Remembering Lonnie Donegan

Today we remember Britain’s very first rock star. Cliff? Tommy Steele? Marty Wilde? They were but cabaret entertainers giving rock ‘n’ roll a go. Lonnie Donegan? He rocked, well and truly.

I remember listening to his first number one single, and thinking woah. ‘Cumberland Gap’ came in in the spring of 1957, between Tab Hunter’s schmaltzy ‘Young Love’ and Guy Mitchell’s goofy ‘Rock-A-Billy’. It was a short, sharp slap round the face and you can read my original post here. (The live version below is even more ferocious). It’s a traditional American folk song, given the British skiffle treatment, and to my ears it is punk come twenty years early. It was also the first of many times that a Scot has topped the UK charts.

‘Cumberland Gap’ wasn’t Donegan’s breakthrough hit: he’d been scoring Top 10s since 1955, and would amass sixteen of them before his chart career was cut short by the Merseybeat explosion. (Ironically, many of those bands had been hugely influenced by Lonnie and his Skiffle Group. The Beatles began when Paul McCartney joined John Lennon’s skiffle band a few months after ‘Cumberland Gap’ had been at #1.) Here is his first hit: ‘Rock Island Line’, a #8 in the UK and, significantly, a Top 10 in America too.

Born in Glasgow, but raised in the east-end of London, Lonnie Donegan had a background in trad-jazz before moving into the new skiffle movement. His subsequent hits included his 2nd number one, a double-‘A’ side of ‘Gamblin’ Man’ and ‘Putting on the Style’, and the brilliantly named ‘Does Your Chewing Gum Lose Its Flavour (On the Bedpost Overnight)?’. That hit veered towards the music hall, and it was the same style of hit that gave Donegan his third and final chart-topper, ‘My Old Man’s a Dustman’. I don’t think I was as impressed by that record in my original review, as humour is a hard thing to get right in a record, and it doesn’t necessarily age well.

It’s tempting to blame Donegan’s shrinking chart fortunes on the song he released for the 1966 World Cup: ‘World Cup Willie’. (Willie was a lion, and the official mascot for the tournament.) It didn’t chart, but it perhaps spurred England on to their win. (Yes, England won the World Cup in 1966. They still mention it from time to time…) I had never heard it, and was ready to hate it, but it’s actually a bit of a trad-jazz foot-stomper.

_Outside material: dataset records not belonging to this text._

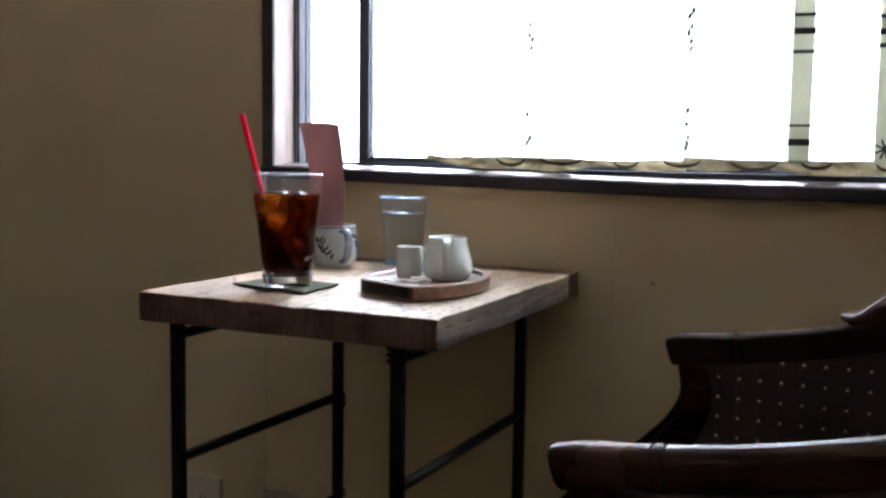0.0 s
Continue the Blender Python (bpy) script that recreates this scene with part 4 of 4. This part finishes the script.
UX, UY = -0.402, 1.192
syrup = thing("syrup_cup", (UX, UY, DZ), "tiny plain white porcelain cup on the tray", "cup")
part("body", lathe([(r, z * 0.89) for r, z in ((0.0, 0.0003), (0.0142, 0.0003), (0.0155, 0.002), (0.0172, 0.012), (0.0176, 0.03), (0.0168, 0.042), (0.017, 0.0445), (0.0163, 0.0452), (0.0156, 0.0445), (0.0153, 0.042), (0.0158, 0.03), (0.0152, 0.012), (0.0, 0.007))], (UX, UY, DZ), 40), PORCELAIN, syrup, smooth=True)

packet = thing("straw_wrapper", (-0.385, 1.135, DZ), "crumpled white paper wrapper lying on the tray", "wrapper")
pts = smooth_path([(-0.427, 1.128, DZ + 0.003), (-0.41, 1.124, DZ + 0.0045), (-0.39, 1.124, DZ + 0.004), (-0.375, 1.128, DZ + 0.0055), (-0.36, 1.132, DZ + 0.0045), (-0.352, 1.14, DZ + 0.006), (-0.362, 1.146, DZ + 0.007), (-0.374, 1.142, DZ + 0.006)], 6)
bm = sweep(pts, 0.0055, 0.0018, 10, side=(0.2, 1, 0))
roughen(bm, 0.0016, 160)
for v in bm.verts:
    v.co.z = max(v.co.z, DZ + 0.0002)
part("paper", bm, PAPERWHITE, packet)

# ---- cane armchair ----
chair = thing("cane_armchair", (0.2, 0.97, 0), "dark lacquered armchair with caned sides beside the small table", "armchair")
ARM = [(-0.048, 0.656), (-0.03, 0.661), (0.0, 0.664), (0.028, 0.6665), (0.096, 0.6765), (0.168, 0.692), (0.25, 0.715), (0.35, 0.752), (0.46, 0.8)]


def arm_round(t):
    return 0.42 + 0.58 * min(1.0, (t / 0.04) ** 0.5) if t < 0.04 else 1.0


def arm_side(y, shift, z_off, power, wood):
    line = smooth_path([(x + shift, y, z + z_off) for x, z in ARM], 8)
    arm = part("arm_rail", sweep(line, lambda t: 0.0125 * arm_round(t), lambda t: 0.0165 * arm_round(t), 28, power=power), wood, chair, "glossy rounded arm rail with a worn warm brown grip", smooth=True)
    arm.data.materials.append(GRIP)
    for poly in arm.data.polygons:
        if wood is CHAIRWOOD and poly.center.x + base_of[arm].x < 0.0255 + shift:
            poly.material_index = 1
    for gx, w, grow, m in ((0.0255, 0.0012, 0.0002, GROOVE), (0.03, 0.0022, 0.0007, CHAIRWOOD), (0.0345, 0.0012, 0.0002, GROOVE)):
        k = min(range(len(line) - 1), key=lambda i: abs(line[i].x - (gx + shift)))
        d = (line[k + 1] - line[k - 1]).normalized()
        c = line[k] + d * ((gx + shift - line[k].x) / d.x)
        part("turned_ring", sweep([c - d * w, c + d * w], 0.0125 + grow, 0.0165 + grow, 28, power=power), m, arm, smooth=True)
    post = smooth_path([(-0.02 + shift, y, 0.648 + z_off), (-0.013 + shift, y, 0.61 + z_off), (-0.027 + shift, y, 0.572 + z_off), (-0.064 + shift, y, 0.53 + z_off), (-0.12 + shift, y, 0.48 + z_off), (-0.17 + shift, y, 0.43), (-0.17 + shift, y, 0.36)], 8)
    part("arm_post", sweep(post, 0.018, lambda t: 0.016 + 0.007 * math.sin(math.pi * t), 14, power=3.0), CHAIRWOOD, chair, "curved front arm post", smooth=True)
    part("front_leg", sweep(smooth_path([(-0.165 + shift, y, 0.4), (-0.165 + shift, y, 0.25), (-0.175 + shift, y, 0.0)], 6), lambda t: 0.021 - 0.006 * t, lambda t: 0.021 - 0.006 * t, 12, power=3.0), CHAIRWOOD, chair, smooth=True)
    part("back_leg", sweep(smooth_path([(0.44, y, 0.84), (0.43, y, 0.45), (0.45, y, 0.2), (0.49, y, 0.0)], 6), 0.02, 0.02, 12, power=3.0), CHAIRWOOD, chair, smooth=True)
    part("seat_rail", box(-0.16 + shift, 0.43, y - 0.018, y + 0.018, 0.36, 0.43, 0.005), CHAIRWOOD, chair)
    return line


near_line = arm_side(0.735, 0.0, 0.0, 2.9, CHAIRWOOD)
# the far rail has its shade below the sill put into a darker wood
far_line = arm_side(1.21, -0.024, -0.001, 6.0, SHADEDWOOD)
part("seat_rail", box(-0.2, -0.16, 0.753, 1.192, 0.36, 0.43, 0.005), CHAIRWOOD, chair)
part("seat_rail", box(0.41, 0.45, 0.755, 1.19, 0.36, 0.43, 0.005), CHAIRWOOD, chair)
part("seat", cushion(-0.165, 0.415, 0.752, 1.193, 0.425, 0.465, 0.015), LEATHER, chair, "dark leatherette seat pad", smooth=True)
part("backrest", cushion(0.41, 0.43, 0.757, 1.19, 0.47, 0.85, 0.008, 0.0), LEATHER, chair, "dark upholstered back panel", smooth=True)
part("crest_rail", sweep(smooth_path([(0.455, 0.71, 0.84), (0.475, 0.85, 0.88), (0.48, 0.97, 0.89), (0.475, 1.09, 0.88), (0.455, 1.235, 0.84)], 6), 0.018, 0.026, 14, side=(1, 0, 0), power=2.6), CHAIRWOOD, chair, smooth=True)
part("scroll_ear", sweep(smooth_path([(0.112, 1.215, 0.7125), (0.124, 1.215, 0.709), (0.138, 1.215, 0.7095), (0.155, 1.215, 0.718), (0.18, 1.215, 0.731), (0.23, 1.215, 0.757), (0.32, 1.215, 0.81), (0.45, 1.215, 0.85)], 8), lambda t: 0.012 + 0.008 * t, lambda t: 0.003 + 0.02 * min(1, t * 1.6), 14, power=2.4), CHAIRWOOD, chair, "dark carved scroll over the arm", smooth=True)


def cane_panel(y, shift, line, xa, za, pitch, fine=1.0, slanted=True):
    """Woven cane: paired uprights, paired levels and both diagonals under one arm, with a hole centred at xa, za."""
    bm = bmesh.new()
    x1, z0 = 0.43, 0.43

    def top_at(x):
        k = min(range(len(line)), key=lambda i: abs(line[i].x - x))
        return line[k].z - 0.012

    def left_at(z):
        return -0.006 + shift - (0.0 if z > 0.59 else (0.59 - z) * 0.62)

    def strip(a, b, w, dy):
        a, b = Vector(a), Vector(b)
        d = (b - a).normalized()
        n = Vector((-d.z, 0, d.x)) * w
        vs = [bm.verts.new(p) for p in ((a.x + n.x, y + dy, a.z + n.z), (b.x + n.x, y + dy, b.z + n.z), (b.x - n.x, y + dy, b.z - n.z), (a.x - n.x, y + dy, a.z - n.z))]
        back = [bm.verts.new(v.co + Vector((0, 0.0012, 0))) for v in vs]
        bm.faces.new(vs)
        bm.faces.new(back[::-1])
        for k in range(4):
            bm.faces.new((vs[k], vs[(k + 1) % 4], back[(k + 1) % 4], back[k]))

    def run(at, w, dy):
        """One strand through the points that lie inside the panel."""
        inside = [p for p in at if left_at(p[2]) < p[0] < x1 and z0 < p[2] < top_at(p[0])]
        if len(inside) > 1:
            strip(inside[0], inside[-1], w, dy)

    steps = [0.003 * j for j in range(-220, 221)]
    for i in range(-60, 61):
        g = (i + 0.5) * pitch
        for off in (-0.0036 * fine, 0.0036 * fine):
            run([(xa + g + off, 0, za + s) for s in steps], 0.0042 * fine, 0.0)
            run([(xa + s, 0, za + g + off) for s in steps], 0.0042 * fine, 0.0013)
        for sgn in (1, -1) if slanted else ():
            run([(xa + g + s, 0, za + sgn * s) for s in steps], 0.0041, 0.0026 if sgn > 0 else 0.0039)
    tagged(part("cane_panel", bm, CANE, chair, "open dark woven cane"), kind="stuff")


# the far side gets an added fine mesh behind its cane, to dim the holes
cane_panel(1.2, -0.024, far_line, -0.011, 0.633, 0.0222)
cane_panel(1.219, -0.024, far_line, -0.0155, 0.629, 0.00765, 0.31, False)
cane_panel(0.73, 0.0, near_line, 0.01, 0.63, 0.0222)
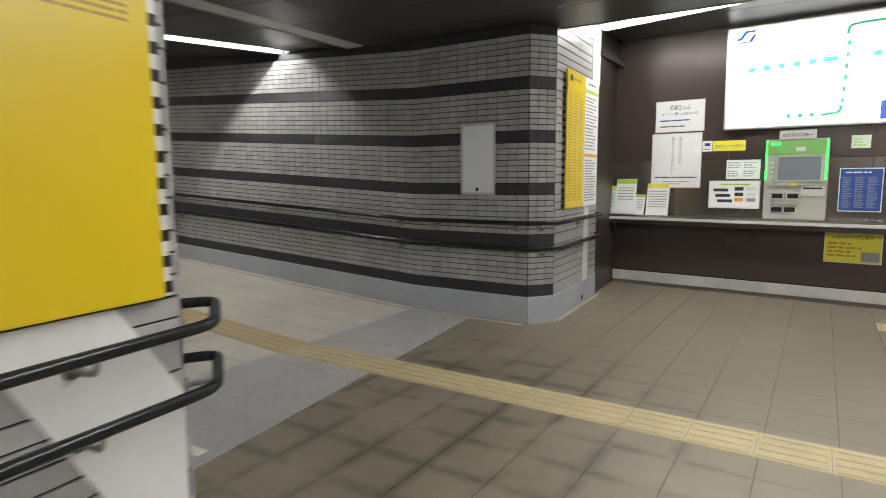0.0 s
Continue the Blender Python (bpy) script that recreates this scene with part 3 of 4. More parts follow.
floor_tiles("floor_1", -6.20, 2.3, -3.0, 8.4, 0.30, 0.30, M_BROWN, "brown-grey tiled ticket hall floor with worn dark joints", gap=0.0009, cross=0.0032, bev=0.0006, singles=(-5.2, -2.0, 2.4, 5.7))
gp = [(-6.20, 2.6), (-5.19, 2.6), (-5.61, 6.1), (-6.20, 6.1)]
tagged(raw("floor_2", [(x, y, 0.0022) for x, y in gp] + [(x, y, -0.01) for x, y in gp], [(0, 1, 2, 3), (0, 4, 5, 1), (1, 5, 6, 2), (2, 6, 7, 3), (3, 7, 4, 0)], M_GRAYF), "plain grey floor plate at the foot of the ramp", "floor", kind="structure")
floor_tiles("floor_3", X1, X0, 2.407, 6.0, 0.283, 0.57, M_LIGHT, "pale tiled ramp floor rising along the corridor", gap=0.004, cross=0.0018, phase=0.0, singles=(-12.5, -8.0, 3.0, 5.6))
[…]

You can see, though, why skiffle hard-liners felt betrayed by Donegan’s move away from the genre in the sixties.

Despite the hits drying up, Donegan and his band continued to tour throughout the seventies and eighties. This was despite him suffering several heart attacks, one of which killed him on this day in 2002. The Beatles aside, his legacy also lives on through artists like Roger Daltrey, Mark Knopfler and Jack White.

Lonnie Donegan, 29th April 1931 – 3rd November 2002

15 thoughts on “Remembering Lonnie Donegan

  1. I learned that “Does The Chewing gum lose it’s flavor…” song was originally from the 1920’s because it was mentioned in The Brady Bunch episode “You’re Never Too Young” (S5 E4) The Brady kids were looking at old records from the 20’s for a Roarin’ 20’s party they were having. Who knew The Brady Bunch could be so educational?

  2. I used to love his records as a kid. I haven’t heard World Cup Willie since the tournament. Brings back happy memories, and football is still allegedly coming home. Very slowly…

  3. Every Beatle bio has him as such a big influence. Skiffle was pretty cool…almost anyone could contribute.
    I don’t like what he did to Justin Hayward but he was fun to listen to.

    • That’s a cool interview. His son looks young considering how long ago Lonnie was around. His #1s in 1957 really stood out at the time as very modern, almost punk, among all the easy-listening pre-rock of the time

      • Peter was still a teenager when he played piano for his dad’s band before his untimely death. Completely agree about the quality of those 50s singles, in contrast to the later music hall stuff. Bill Bragg’s book on this is well worth a read and he makes that very link between punk and skiffle.